2015年03月04日 00時15分22秒 | エッセイ(模範)
 「博士の本棚」 小川 洋子 新潮文庫 2010年

 「斎藤真一の『星になった瞽女(ごぜ)』 P-89

 『絵画の小宇宙』というテーマをいただいた瞬間、斎藤真一さんのことを書こうと決めた。一枚の絵の中に隠された世界を言葉で探索してゆくのに、これほど魅力的な画家はいないだろうと思った。
 そう感じた理由の一つは、斎藤氏が画家であるのと同時にすぐれた文章家であったことが、関係しているかもしれない。瞽女さんでも吉原でも、心打たれる対象に出会うと、絵に描くのとおなじように本を著し、エッセイストクラブ賞まで受賞している。
 これは私の想像だが、言葉の持つ力と、絵の持つ力が、画家の中で特に融和し、時に火花を散らしてゆく中で、作品が生まれていたのではないだろうか。だからこそ、出来上がった絵には、物語がにじみ出ている。題材の背景や、もちろん著者の存在など知らなくても、そこに描かれたものたちが語りかけてくる声を、聞き取ることができるのだ。
 では、どの絵を選ぶか。生前プレゼントしていただいた画集をめくり、私は大いに迷った。ラッパ吹きやパントマイムや田舎劇場を描いたヨーロッパのシリーズも好きだし、メリーゴーランドの絵も思い出深い。いや、むしろ宇宙というキーワードからすれば、ブリキの幻灯機やランプやアコーディオンを描いた静物画の方が、いいかもしれない・・・。などとあれこれ考えながら、幸せなひとときを過ごした。
 しかし、やはり、瞽女さんを選ぶべきだろう。ジプシーを追ってヨーロッパを放浪し、言葉も血液も違う彼らの心をつかむのに、どうしても観念の中から抜け出せないもどかしさを感じた斎藤氏は、帰国の翌年、盲目の旅芸人である瞽女さんの存在を知る。以来、十余年にわたって瞽女宿を巡り、生活に直(じか)に触れ、同じ越後の山を歩いて、ほとんど社会から忘れ去られようとしていた彼女らの存在を、丹念に掘り起こしていった。越後高田で瞽女杉本キクエさんに会った時、『はじめて人間に出会えた感動にとらえられてしまった』と、斎藤氏は記している。
 つまり斎藤氏は、瞽女さんを描くことによって初めて、本当の人間を表現できたのである。

 中略 『星になった瞽女(みさお瞽女の悲しみ)』倉敷市美術館蔵 絵の説明

 瞽女さんは目が見えないのに、星の持っている本当の姿を見ることができる。
 最後に、正直に書いてしまおう。
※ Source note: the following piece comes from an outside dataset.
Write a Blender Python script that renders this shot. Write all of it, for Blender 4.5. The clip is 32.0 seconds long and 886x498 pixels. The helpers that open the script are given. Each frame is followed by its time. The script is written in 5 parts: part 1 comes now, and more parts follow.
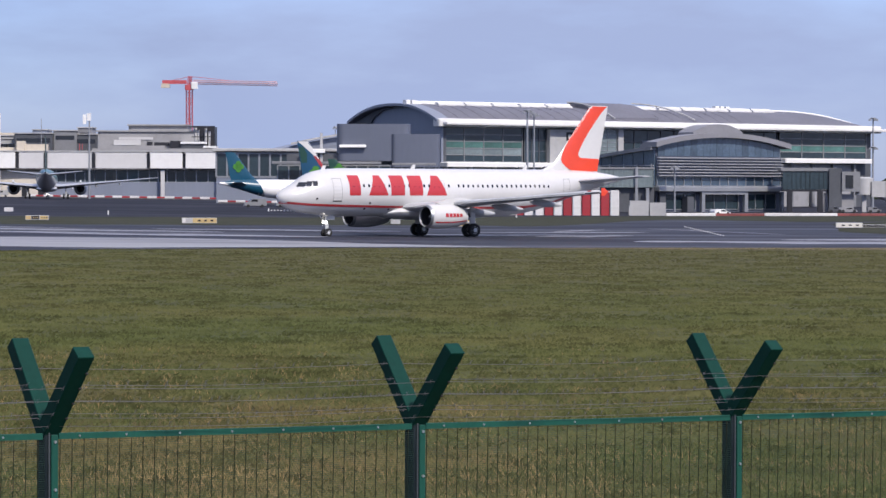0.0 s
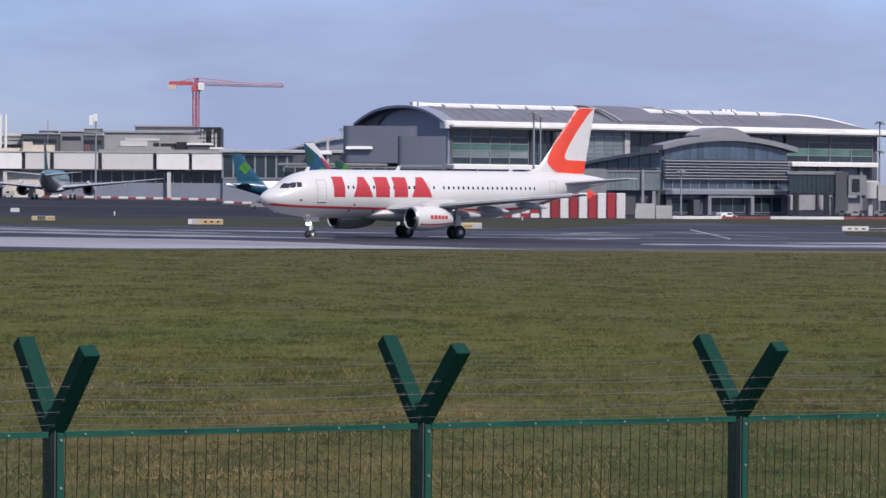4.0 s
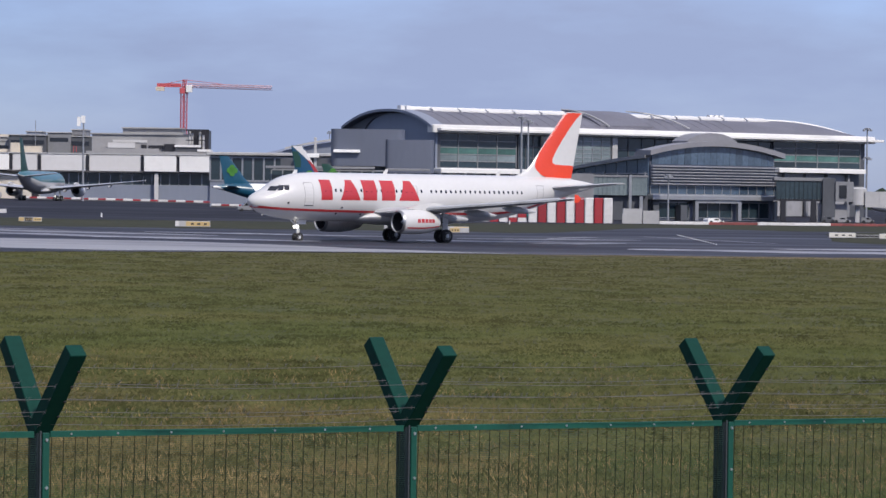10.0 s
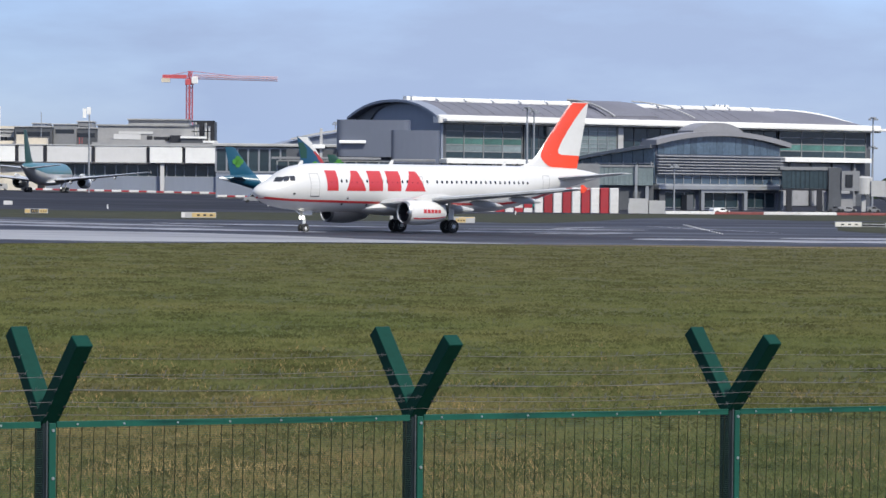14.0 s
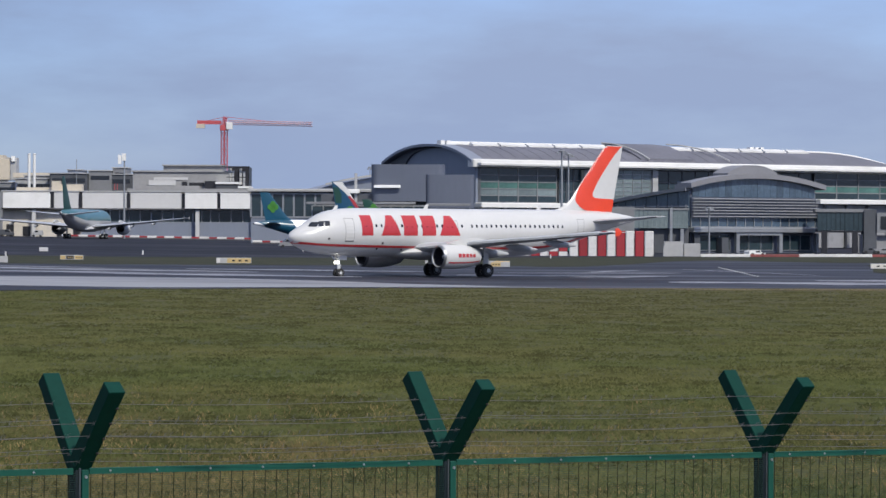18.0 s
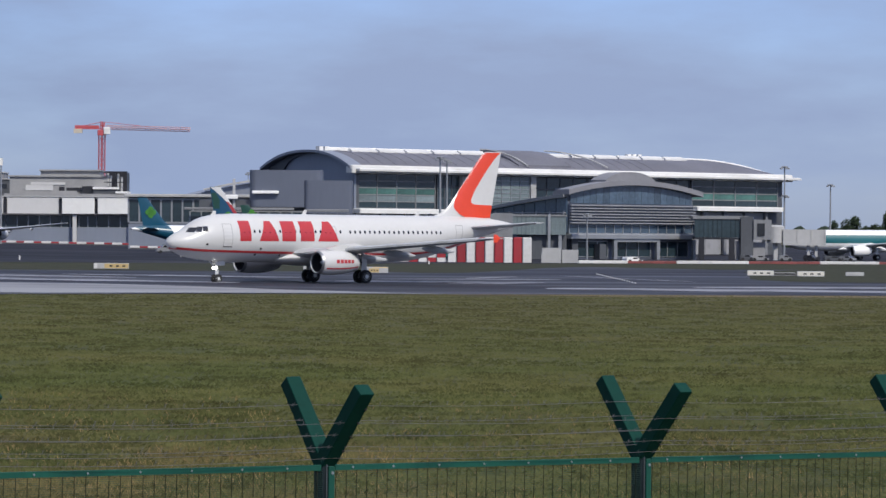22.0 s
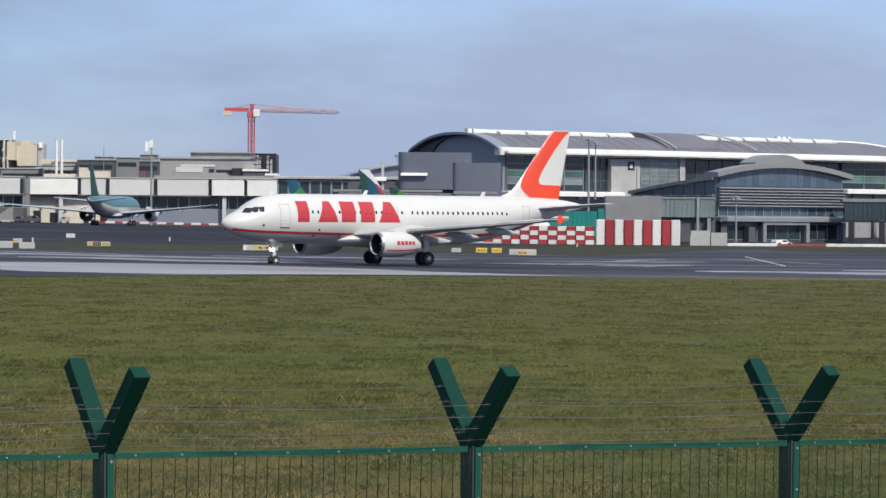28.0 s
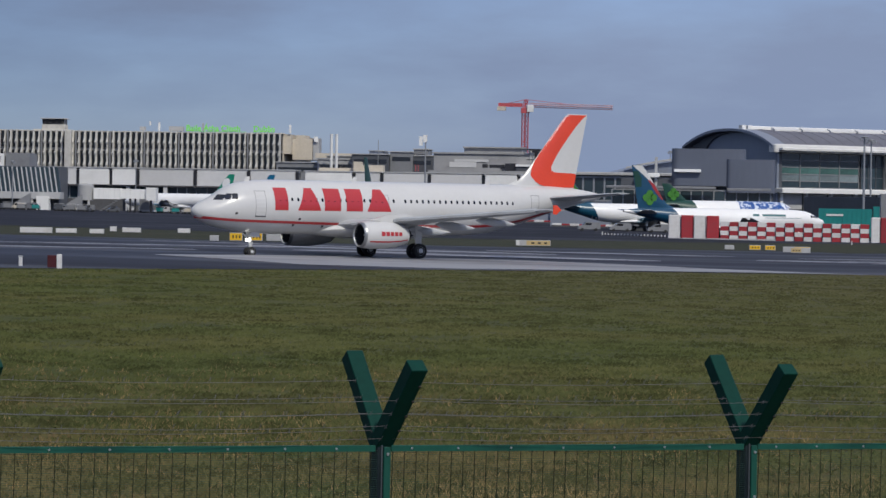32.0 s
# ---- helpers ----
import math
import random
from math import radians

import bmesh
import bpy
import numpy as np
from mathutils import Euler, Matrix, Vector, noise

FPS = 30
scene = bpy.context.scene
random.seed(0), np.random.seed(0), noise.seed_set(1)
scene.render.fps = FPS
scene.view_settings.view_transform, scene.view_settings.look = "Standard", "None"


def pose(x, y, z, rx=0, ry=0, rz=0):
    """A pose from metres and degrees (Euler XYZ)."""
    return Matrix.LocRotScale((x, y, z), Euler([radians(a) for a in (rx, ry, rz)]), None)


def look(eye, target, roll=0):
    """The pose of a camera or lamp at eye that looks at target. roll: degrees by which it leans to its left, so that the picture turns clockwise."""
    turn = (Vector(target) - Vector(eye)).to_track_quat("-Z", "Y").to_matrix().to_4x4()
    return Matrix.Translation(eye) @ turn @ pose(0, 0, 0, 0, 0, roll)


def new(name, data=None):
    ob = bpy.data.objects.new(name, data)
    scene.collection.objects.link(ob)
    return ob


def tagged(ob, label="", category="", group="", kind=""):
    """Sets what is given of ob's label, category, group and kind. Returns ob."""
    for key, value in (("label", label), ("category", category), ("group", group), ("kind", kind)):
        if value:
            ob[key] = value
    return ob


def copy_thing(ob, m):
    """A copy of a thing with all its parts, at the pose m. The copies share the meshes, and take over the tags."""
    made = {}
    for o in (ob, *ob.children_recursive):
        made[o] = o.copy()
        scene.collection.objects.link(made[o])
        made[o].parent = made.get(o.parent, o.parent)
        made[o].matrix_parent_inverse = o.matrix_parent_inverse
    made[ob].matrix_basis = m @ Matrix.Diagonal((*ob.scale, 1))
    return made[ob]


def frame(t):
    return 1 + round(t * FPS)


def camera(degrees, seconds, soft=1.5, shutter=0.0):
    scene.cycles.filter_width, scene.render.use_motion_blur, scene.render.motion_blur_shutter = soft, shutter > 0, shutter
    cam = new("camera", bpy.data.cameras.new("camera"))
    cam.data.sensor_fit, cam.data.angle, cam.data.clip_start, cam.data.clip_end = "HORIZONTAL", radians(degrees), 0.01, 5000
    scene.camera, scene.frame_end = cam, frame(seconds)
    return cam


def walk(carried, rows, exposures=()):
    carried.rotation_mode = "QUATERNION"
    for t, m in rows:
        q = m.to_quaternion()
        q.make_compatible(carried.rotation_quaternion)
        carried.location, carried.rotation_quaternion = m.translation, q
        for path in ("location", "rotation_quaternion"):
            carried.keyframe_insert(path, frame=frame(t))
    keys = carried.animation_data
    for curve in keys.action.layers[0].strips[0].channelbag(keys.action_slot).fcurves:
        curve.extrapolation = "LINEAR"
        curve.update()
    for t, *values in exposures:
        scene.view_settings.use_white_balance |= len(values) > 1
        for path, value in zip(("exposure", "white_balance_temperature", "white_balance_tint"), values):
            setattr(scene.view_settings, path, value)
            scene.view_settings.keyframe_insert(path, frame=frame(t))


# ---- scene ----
import itertools


def view(yaw, pitch, roll, x, z):
    """The pose of a hand-held camera that turns on the spot: degrees to the left, up and clockwise."""
    a, b = radians(yaw), radians(pitch)
    ahead = Vector((-math.sin(a) * math.cos(b), math.cos(a) * math.cos(b), math.sin(b)))
    eye = Vector((x, 0.0, z))
    return look(eye, eye + ahead * 100.0, roll)


cam = camera(15.939, 32.0, soft=1.5)
walk(cam, [
    (0, view(-0.382, -1.077, 0.128, -0.008, 4.127)),
    (0.5, view(-0.475, -1.018, 0.310, -0.008, 4.124)),
    (1, view(-0.399, -0.987, 0.351, -0.007, 4.121)),
    (1.5, view(-0.189, -0.911, 0.391, -0.005, 4.119)),
    (2, view(-0.135, -0.934, 0.465, -0.006, 4.119)),
    (2.5, view(0.080, -0.855, 0.540, -0.009, 4.118)),
    (3, view(0.039, -0.866, 0.546, -0.017, 4.119)),
    (3.5, view(-0.208, -0.946, 0.425, -0.014, 4.115)),
    (5.5, view(-0.255, -1.173, 0.209, -0.001, 4.112)),
    (6, view(-0.067, -1.114, 0.390, 0.001, 4.111)),
    (6.5, view(-0.349, -1.106, 0.541, 0.004, 4.110)),
    (7, view(-0.319, -1.052, 0.539, 0.004, 4.108)),
    (7.5, view(-0.230, -1.111, 0.622, 0.005, 4.110)),
    (8, view(-0.139, -1.089, 0.764, 0.001, 4.109)),
    (8.5, view(0.247, -1.061, 0.769, -0.006, 4.109)),
    (9, view(0.000, -1.054, 0.750, -0.009, 4.106)),
    (9.5, view(-0.245, -1.054, 0.749, -0.007, 4.106)),
    (10, view(-0.508, -0.966, 0.720, -0.011, 4.104)),
    (10.5, view(-0.499, -0.864, 0.744, -0.012, 4.104)),
    (11, view(-0.539, -1.115, 0.689, -0.013, 4.099)),
    (11.5, view(-0.542, -1.257, 0.530, -0.012, 4.101)),
    (12, view(-0.379, -1.303, 0.428, -0.009, 4.099)),
    (12.5, view(-0.351, -1.299, 0.362, -0.009, 4.099)),
    (13, view(-0.447, -1.286, 0.540, -0.010, 4.098)),
    (13.5, view(-0.418, -1.166, 0.537, -0.011, 4.100)),
    (14, view(-0.400, -1.139, 0.543, -0.009, 4.097)),
    (14.5, view(-0.443, -0.874, 0.529, -0.004, 4.095)),
    (16.5, view(-0.061, -1.303, 0.425, -0.007, 4.096)),
    (17, view(0.183, -1.308, 0.442, -0.005, 4.093)),
    (17.5, view(0.558, -0.880, 0.501, -0.002, 4.095)),
    (18, view(0.243, -0.343, 0.214, 0.012, 4.099)),
    (18.5, view(-0.029, 0.015, 0.332, 0.023, 4.101)),
    (19, view(-0.080, -0.223, 0.491, 0.025, 4.100)),
    (19.5, view(-0.283, -0.756, 0.544, 0.015, 4.097)),
    (20, view(-1.308, -0.643, 0.442, 0.006, 4.096)),
    (20.5, view(-1.287, -0.557, 0.326, 0.000, 4.096)),
    (21, view(-1.342, -0.519, 0.216, -0.002, 4.094)),
    (21.5, view(-1.729, -0.503, 0.297, 0.002, 4.094)),
    (22, view(-1.960, -0.223, 0.363, 0.008, 4.094)),
    (22.5, view(-2.001, -0.074, 0.567, 0.011, 4.093)),
    (23, view(-1.698, -0.078, 0.575, 0.013, 4.093)),
    (23.5, view(-1.248, -0.430, 0.516, 0.012, 4.090)),
    (24, view(-1.239, -0.823, 0.516, 0.013, 4.090)),
    (24.5, view(-1.233, -0.917, 0.391, 0.017, 4.087)),
    (26.5, view(-1.014, -0.841, 0.137, 0.025, 4.089)),
    (27, view(-0.799, -0.847, 0.207, 0.024, 4.090)),
    (27.5, view(-0.277, -0.670, 0.314, 0.022, 4.089)),
    (28, view(0.723, -0.561, 0.465, 0.017, 4.090)),
    (28.5, view(1.846, -0.597, 0.701, 0.007, 4.088)),
    (29, view(2.158, -0.690, 0.895, 0.002, 4.088)),
    (29.5, view(2.285, -0.876, 1.131, -0.003, 4.088)),
    (30, view(2.903, -0.930, 1.251, -0.008, 4.086)),
    (30.5, view(3.650, -0.851, 1.311, -0.011, 4.087)),
    (31, view(4.432, -0.781, 1.340, -0.010, 4.085)),
    (31.5, view(5.627, -0.796, 1.136, -0.011, 4.085)),
    (32, view(5.651, -0.698, 0.911, -0.012, 4.087)),
], exposures=[
    (0, 0.06, 6520, 13.5), (1.5, -0.08, 6520, 14), (9, -0.12, 6520, 13), (10.6, -0.1, 6520, 11.4), (11.6, 0.14, 6552, 9.2), (14, 0.17, 6600, 5), (16.5, 0.12, 6600, 4),
    (17.5, -0.03, 6560, 5.5), (18.5, -0.3, 6480, 8), (19.1, -0.34, 6490, 8), (19.7, 0.02, 6510, 8), (20.2, 0.1, 6515, 8), (21, -0.12, 6502, 8), (22.3, -0.25, 6488, 8), (23, -0.34, 6480, 8),
    (24, -0.02, 6550, 7), (25, 0.08, 6696, 5.6), (27, 0.16, 6880, 4), (28, 0.02, 6880, 3.7), (29, -0.1, 6880, 3.3), (30, -0.1, 6880, 3),
    (31, -0.4, 6620, 4), (32, -0.62, 6480, 7)])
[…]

私が斎藤氏を取り上げた一番の理由は、あれほど素敵な紳士に、出会ったことがないからだ。お洒落で、話題が豊富で、女性を敬って、瞳が美少年・・・。
 久しぶりに『星になった瞽女(みさお瞽女の悲しみ)』をしみじみと眺め、もう二度とあの瞳に出会う機会はないのだと思い知らされ、胸が苦しくなった。